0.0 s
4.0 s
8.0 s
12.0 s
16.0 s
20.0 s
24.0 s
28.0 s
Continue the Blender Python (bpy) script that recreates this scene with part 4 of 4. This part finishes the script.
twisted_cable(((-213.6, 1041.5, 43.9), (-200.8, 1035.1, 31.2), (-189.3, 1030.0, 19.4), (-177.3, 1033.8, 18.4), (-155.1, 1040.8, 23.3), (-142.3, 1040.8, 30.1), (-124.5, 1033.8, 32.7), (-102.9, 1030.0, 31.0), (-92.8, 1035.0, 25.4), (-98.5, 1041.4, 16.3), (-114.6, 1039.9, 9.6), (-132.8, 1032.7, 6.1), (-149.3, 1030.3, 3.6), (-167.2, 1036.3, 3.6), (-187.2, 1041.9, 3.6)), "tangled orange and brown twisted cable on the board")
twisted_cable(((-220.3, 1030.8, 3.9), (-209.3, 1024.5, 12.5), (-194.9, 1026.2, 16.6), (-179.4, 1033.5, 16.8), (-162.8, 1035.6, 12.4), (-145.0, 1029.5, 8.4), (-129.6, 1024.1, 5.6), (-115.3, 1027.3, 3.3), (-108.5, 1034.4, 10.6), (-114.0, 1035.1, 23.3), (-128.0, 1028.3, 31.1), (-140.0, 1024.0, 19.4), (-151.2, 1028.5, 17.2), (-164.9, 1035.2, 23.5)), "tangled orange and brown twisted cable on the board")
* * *
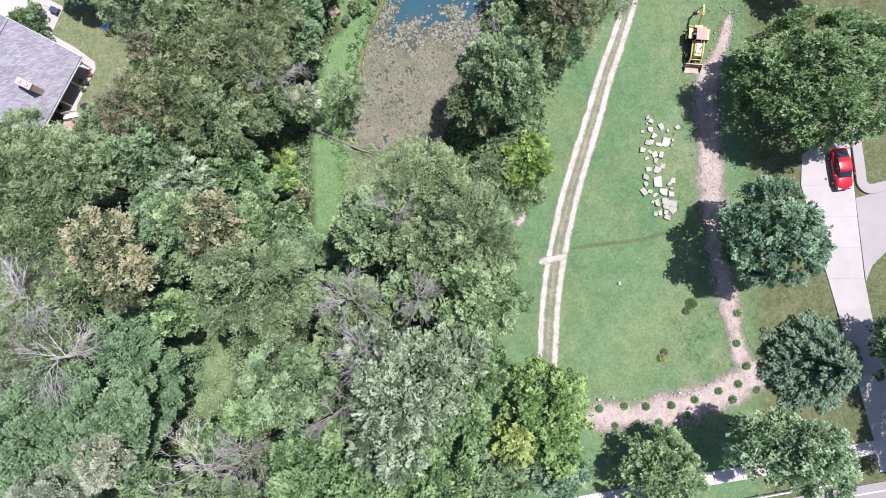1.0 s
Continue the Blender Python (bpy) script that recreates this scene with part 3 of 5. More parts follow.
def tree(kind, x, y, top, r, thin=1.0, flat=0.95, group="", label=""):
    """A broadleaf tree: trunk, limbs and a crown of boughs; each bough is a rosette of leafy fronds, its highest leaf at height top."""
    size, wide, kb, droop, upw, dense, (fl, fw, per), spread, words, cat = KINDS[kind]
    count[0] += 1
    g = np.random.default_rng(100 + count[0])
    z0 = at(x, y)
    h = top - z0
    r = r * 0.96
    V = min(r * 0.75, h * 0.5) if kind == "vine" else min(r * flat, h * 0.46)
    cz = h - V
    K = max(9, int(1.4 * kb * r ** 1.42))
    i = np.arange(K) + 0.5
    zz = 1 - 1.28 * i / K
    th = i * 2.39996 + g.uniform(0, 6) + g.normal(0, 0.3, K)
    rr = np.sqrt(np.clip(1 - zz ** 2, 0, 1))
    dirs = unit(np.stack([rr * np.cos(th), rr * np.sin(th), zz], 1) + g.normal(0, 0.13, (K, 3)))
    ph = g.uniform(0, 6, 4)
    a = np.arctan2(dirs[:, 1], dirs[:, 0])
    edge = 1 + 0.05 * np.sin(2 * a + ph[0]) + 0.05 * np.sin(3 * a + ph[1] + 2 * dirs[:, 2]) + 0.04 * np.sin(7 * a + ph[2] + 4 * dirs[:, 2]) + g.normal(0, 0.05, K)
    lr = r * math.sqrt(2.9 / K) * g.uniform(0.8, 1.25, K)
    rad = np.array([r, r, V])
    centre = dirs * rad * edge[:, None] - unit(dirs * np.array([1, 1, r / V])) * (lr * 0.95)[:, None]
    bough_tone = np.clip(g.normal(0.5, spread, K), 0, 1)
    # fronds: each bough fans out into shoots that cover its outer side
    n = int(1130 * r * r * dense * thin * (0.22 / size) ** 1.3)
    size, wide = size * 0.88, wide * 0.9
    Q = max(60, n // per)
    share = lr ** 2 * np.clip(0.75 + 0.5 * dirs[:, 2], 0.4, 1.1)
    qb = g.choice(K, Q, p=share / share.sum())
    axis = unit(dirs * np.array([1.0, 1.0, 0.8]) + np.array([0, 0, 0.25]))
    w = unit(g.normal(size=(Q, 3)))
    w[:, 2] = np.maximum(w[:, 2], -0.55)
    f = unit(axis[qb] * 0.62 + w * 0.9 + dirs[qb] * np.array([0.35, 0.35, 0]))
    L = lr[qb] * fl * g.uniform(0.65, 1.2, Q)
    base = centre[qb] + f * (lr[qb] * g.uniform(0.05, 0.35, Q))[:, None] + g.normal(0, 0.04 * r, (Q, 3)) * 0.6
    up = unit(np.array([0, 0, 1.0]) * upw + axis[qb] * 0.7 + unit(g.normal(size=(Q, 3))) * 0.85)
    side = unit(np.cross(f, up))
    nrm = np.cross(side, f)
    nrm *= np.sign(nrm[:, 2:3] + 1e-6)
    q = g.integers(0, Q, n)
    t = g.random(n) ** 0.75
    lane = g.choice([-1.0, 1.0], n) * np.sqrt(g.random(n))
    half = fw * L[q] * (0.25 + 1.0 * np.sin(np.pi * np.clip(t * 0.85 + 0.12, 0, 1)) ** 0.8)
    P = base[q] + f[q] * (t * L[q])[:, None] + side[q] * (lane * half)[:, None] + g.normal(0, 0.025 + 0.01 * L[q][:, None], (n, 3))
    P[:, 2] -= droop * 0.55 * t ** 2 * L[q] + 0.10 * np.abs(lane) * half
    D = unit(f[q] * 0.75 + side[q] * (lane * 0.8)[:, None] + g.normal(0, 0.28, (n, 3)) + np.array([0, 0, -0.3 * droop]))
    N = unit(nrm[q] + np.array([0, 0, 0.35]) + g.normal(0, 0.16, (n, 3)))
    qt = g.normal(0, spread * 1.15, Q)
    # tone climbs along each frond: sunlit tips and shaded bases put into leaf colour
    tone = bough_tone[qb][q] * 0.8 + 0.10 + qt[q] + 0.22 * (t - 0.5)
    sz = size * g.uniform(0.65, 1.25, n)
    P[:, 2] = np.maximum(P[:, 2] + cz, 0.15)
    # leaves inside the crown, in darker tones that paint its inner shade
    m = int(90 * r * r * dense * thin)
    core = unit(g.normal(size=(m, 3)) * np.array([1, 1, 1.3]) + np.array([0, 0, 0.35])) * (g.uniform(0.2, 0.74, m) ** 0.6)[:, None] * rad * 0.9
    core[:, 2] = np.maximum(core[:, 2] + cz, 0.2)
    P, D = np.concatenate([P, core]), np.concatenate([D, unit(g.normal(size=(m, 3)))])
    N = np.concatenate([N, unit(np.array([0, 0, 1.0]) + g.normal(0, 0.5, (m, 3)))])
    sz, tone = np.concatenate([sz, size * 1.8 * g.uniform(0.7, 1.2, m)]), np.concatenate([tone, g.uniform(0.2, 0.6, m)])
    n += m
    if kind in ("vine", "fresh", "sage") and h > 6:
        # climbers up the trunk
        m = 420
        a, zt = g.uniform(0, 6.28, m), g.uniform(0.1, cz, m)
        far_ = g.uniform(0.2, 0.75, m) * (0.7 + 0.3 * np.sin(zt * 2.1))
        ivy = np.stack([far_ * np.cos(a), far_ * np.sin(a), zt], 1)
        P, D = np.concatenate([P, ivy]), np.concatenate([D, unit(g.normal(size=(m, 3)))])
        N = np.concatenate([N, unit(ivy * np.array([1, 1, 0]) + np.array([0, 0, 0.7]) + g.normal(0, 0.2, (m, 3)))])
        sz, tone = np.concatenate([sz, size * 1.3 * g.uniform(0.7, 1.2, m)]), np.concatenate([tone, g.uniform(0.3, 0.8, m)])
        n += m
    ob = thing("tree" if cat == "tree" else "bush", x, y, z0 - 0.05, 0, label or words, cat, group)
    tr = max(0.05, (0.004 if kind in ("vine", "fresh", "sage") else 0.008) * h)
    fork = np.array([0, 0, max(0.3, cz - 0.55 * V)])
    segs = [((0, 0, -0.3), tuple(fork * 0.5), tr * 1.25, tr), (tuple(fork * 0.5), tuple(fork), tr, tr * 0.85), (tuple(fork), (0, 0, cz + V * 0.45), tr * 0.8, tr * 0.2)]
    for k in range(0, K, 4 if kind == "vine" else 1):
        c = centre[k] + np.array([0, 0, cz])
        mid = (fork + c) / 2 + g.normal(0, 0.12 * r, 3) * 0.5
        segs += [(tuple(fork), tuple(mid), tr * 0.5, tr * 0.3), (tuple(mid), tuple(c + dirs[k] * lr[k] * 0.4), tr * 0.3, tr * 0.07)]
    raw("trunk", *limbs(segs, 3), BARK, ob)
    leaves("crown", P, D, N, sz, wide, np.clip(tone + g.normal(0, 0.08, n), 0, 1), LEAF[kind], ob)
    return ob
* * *
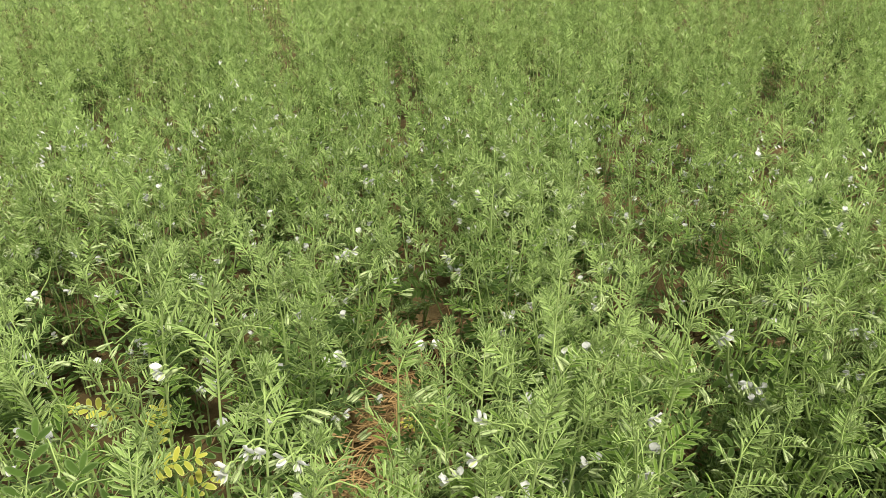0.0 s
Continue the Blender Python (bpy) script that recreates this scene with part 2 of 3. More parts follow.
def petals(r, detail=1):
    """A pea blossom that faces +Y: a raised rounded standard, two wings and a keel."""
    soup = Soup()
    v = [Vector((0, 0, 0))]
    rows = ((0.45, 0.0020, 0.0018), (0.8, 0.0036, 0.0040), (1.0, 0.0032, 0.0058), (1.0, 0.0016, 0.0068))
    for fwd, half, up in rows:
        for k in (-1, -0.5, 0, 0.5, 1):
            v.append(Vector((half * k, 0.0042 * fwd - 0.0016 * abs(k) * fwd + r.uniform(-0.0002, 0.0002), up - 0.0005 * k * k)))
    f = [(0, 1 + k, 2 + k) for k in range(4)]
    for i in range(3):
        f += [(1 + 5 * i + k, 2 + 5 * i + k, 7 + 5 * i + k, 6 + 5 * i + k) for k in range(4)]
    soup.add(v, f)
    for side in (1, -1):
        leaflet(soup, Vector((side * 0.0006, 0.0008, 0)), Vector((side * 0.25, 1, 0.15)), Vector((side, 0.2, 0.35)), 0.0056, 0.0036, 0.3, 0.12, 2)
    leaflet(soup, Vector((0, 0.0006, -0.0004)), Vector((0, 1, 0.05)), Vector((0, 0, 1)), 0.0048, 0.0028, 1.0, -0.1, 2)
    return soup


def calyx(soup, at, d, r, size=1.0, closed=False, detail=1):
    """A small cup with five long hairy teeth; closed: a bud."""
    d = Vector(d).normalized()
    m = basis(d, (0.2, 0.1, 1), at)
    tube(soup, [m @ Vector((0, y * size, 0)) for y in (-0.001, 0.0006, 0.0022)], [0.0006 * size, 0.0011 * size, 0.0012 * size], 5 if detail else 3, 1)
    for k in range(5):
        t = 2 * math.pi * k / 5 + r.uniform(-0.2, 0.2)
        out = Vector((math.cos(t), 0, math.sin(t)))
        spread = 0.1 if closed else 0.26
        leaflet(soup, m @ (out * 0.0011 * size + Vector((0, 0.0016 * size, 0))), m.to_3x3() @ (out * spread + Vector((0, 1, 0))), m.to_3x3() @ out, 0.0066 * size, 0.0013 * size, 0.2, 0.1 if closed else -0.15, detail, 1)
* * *
OBJECTIVE
Copy every line from the records above that contains the word "More".

CORRECT ANSWER
Continue the Blender Python (bpy) script that recreates this scene with part 3 of 5. More parts follow.
Continue the Blender Python (bpy) script that recreates this scene with part 2 of 3. More parts follow.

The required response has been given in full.